> [Task objective] Scan the records and identify every line in which the string "given" occurs, then return those lines.
** START Extracted records **
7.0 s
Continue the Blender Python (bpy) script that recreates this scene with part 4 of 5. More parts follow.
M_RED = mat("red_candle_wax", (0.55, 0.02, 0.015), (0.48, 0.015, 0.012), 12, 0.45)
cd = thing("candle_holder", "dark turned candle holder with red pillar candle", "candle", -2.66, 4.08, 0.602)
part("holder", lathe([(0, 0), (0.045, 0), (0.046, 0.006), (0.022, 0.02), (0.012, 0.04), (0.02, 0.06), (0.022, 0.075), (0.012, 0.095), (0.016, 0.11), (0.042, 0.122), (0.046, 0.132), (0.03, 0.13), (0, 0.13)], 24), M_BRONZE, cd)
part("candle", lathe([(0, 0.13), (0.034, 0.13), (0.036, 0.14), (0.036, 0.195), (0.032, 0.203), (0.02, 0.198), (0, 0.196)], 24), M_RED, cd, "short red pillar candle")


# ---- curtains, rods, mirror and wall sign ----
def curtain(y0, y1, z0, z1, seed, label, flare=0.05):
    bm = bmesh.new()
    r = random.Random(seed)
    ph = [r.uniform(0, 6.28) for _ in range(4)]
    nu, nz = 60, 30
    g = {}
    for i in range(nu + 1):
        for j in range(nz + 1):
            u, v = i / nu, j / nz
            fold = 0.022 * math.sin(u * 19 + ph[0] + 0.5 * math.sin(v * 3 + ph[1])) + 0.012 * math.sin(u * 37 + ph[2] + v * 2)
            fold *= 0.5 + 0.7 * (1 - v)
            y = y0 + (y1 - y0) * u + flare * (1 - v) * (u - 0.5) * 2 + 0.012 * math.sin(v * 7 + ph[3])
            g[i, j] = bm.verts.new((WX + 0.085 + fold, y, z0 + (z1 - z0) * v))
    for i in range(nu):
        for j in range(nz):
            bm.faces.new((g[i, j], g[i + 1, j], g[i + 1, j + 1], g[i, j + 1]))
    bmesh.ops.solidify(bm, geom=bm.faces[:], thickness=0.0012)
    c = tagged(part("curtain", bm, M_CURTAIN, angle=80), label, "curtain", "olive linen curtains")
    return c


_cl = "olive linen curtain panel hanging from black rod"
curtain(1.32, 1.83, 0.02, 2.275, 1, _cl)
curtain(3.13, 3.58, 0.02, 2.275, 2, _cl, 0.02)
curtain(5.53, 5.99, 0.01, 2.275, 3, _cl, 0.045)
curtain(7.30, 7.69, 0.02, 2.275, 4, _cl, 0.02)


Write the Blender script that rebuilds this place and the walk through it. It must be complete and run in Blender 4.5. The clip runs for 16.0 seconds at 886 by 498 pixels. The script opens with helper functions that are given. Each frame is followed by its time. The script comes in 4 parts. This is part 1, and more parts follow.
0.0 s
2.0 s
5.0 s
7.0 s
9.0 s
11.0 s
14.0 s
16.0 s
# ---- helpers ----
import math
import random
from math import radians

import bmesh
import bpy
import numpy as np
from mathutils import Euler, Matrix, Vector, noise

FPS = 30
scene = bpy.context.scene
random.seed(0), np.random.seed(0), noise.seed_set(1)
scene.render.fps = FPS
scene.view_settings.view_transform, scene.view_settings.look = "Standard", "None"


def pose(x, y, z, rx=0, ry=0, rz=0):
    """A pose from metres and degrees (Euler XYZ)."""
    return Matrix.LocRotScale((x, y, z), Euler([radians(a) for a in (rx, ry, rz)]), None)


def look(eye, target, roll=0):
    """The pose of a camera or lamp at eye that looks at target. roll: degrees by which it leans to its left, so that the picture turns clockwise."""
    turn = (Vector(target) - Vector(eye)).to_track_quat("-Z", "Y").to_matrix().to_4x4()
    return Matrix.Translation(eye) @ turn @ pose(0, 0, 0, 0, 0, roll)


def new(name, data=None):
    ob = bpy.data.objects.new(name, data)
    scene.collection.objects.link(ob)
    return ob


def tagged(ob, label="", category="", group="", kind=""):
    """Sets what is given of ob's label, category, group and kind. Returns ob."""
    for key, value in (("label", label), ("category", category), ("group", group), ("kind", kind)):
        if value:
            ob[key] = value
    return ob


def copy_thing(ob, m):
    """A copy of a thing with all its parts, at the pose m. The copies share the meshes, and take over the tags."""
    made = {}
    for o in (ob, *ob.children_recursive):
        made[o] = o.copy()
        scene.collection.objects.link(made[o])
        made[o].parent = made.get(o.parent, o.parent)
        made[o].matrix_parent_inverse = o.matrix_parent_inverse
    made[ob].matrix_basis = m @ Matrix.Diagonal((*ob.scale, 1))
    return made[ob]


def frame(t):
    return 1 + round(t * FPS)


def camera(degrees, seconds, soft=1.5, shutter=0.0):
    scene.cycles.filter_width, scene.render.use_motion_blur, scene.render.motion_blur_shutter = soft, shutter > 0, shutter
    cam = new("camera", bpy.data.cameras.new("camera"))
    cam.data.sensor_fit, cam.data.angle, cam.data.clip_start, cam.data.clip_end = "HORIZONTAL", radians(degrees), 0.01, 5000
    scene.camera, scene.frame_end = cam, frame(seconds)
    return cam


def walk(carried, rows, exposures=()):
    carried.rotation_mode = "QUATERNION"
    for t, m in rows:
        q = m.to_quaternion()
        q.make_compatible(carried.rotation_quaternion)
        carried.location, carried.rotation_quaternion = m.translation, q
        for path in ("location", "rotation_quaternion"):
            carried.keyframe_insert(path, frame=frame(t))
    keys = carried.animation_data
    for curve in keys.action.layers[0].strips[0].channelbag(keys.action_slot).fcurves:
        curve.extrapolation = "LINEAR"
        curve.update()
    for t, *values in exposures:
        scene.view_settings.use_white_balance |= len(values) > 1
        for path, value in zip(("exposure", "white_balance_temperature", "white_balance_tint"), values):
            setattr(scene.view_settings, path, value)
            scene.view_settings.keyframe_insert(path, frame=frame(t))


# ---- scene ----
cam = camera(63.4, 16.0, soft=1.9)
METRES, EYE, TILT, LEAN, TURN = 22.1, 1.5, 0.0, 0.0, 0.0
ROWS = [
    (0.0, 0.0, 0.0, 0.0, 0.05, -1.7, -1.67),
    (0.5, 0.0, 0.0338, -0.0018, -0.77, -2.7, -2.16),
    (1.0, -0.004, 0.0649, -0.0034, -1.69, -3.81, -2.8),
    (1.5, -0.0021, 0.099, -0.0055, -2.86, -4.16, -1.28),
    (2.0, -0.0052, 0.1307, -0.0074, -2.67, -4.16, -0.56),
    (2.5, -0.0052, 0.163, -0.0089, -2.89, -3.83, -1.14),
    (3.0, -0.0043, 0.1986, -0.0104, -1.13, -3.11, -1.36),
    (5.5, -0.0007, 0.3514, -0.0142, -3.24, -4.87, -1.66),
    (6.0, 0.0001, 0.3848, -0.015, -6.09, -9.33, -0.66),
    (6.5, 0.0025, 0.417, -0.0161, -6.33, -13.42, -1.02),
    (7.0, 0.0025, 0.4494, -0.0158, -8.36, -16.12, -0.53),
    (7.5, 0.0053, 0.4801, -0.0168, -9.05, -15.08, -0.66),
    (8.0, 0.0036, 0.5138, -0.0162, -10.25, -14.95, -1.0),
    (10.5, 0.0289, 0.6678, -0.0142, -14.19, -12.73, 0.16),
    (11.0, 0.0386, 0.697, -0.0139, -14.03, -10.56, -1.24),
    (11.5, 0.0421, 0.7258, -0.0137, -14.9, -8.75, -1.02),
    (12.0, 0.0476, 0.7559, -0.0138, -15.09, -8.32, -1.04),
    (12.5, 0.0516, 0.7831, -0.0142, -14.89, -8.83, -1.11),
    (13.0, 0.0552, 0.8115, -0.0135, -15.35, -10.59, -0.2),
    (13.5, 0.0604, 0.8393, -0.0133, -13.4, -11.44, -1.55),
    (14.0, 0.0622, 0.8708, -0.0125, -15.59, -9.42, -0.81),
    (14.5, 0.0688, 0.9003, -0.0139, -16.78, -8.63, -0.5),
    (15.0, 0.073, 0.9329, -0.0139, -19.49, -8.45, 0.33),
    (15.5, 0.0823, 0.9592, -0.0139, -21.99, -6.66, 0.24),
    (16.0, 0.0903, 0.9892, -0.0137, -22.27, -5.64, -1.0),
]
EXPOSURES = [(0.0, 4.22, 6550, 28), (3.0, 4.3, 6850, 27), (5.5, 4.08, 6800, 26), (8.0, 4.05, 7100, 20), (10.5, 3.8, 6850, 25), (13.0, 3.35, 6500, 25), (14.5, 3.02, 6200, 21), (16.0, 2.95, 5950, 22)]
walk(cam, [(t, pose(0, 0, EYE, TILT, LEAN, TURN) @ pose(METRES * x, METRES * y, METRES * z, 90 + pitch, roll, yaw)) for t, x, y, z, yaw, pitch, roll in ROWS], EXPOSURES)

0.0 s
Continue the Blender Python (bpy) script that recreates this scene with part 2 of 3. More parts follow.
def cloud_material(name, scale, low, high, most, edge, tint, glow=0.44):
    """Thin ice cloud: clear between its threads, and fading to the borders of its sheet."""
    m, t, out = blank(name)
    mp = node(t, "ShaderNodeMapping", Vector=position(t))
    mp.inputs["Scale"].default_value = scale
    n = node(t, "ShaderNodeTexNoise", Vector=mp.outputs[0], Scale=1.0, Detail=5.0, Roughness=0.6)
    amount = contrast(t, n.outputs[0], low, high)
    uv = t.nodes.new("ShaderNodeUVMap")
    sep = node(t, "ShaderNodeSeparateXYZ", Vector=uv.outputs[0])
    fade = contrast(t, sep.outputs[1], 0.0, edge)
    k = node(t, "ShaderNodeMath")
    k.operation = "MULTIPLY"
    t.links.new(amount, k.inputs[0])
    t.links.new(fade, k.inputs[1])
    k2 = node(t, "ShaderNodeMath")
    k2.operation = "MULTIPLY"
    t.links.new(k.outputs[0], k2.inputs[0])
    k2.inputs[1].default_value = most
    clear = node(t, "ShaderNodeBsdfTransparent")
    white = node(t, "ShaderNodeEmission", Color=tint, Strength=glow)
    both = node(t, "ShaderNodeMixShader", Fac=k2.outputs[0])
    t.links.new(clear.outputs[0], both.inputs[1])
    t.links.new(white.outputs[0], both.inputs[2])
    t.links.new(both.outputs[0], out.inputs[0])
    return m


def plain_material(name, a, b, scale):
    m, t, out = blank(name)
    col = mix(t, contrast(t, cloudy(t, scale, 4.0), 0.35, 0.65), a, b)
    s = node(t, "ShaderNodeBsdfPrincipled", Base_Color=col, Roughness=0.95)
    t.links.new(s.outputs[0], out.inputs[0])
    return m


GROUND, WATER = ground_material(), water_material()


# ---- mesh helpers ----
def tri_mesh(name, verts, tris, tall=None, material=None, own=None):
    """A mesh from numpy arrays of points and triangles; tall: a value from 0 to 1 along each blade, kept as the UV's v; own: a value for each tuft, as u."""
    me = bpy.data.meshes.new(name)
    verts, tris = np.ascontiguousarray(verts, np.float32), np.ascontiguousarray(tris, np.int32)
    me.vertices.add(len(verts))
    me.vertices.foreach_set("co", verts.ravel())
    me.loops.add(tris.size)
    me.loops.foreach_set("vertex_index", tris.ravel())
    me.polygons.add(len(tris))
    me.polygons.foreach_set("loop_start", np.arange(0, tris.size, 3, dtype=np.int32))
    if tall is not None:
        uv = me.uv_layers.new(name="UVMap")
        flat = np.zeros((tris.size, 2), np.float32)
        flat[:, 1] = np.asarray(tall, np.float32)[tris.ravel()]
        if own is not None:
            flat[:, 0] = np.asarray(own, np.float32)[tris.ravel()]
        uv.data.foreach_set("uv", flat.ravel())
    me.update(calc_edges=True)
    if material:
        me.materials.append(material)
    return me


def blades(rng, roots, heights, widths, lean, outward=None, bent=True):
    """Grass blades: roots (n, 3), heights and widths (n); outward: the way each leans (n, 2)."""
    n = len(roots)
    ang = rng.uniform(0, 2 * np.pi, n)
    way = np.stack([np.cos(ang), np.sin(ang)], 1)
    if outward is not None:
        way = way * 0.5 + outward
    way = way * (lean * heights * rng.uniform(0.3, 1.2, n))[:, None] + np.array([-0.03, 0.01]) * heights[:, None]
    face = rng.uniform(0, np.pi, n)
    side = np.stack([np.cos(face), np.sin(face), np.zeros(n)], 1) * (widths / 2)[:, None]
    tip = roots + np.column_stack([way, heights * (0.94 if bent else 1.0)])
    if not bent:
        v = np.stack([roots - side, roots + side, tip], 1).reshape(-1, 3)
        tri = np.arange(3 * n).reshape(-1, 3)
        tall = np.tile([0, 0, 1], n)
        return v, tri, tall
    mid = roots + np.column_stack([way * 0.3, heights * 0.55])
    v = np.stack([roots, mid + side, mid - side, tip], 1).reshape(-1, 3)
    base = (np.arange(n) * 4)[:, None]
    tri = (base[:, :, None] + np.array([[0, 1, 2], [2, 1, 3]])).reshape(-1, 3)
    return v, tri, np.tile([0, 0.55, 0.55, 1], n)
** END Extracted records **
> [Result of this exercise]
Write the Blender script that rebuilds this place and the walk through it. It must be complete and run in Blender 4.5. The clip runs for 16.0 seconds at 886 by 498 pixels. The script opens with helper functions that are given. Each frame is followed by its time. The script comes in 4 parts. This is part 1, and more parts follow.
    """Sets what is given of ob's label, category, group and kind. Returns ob."""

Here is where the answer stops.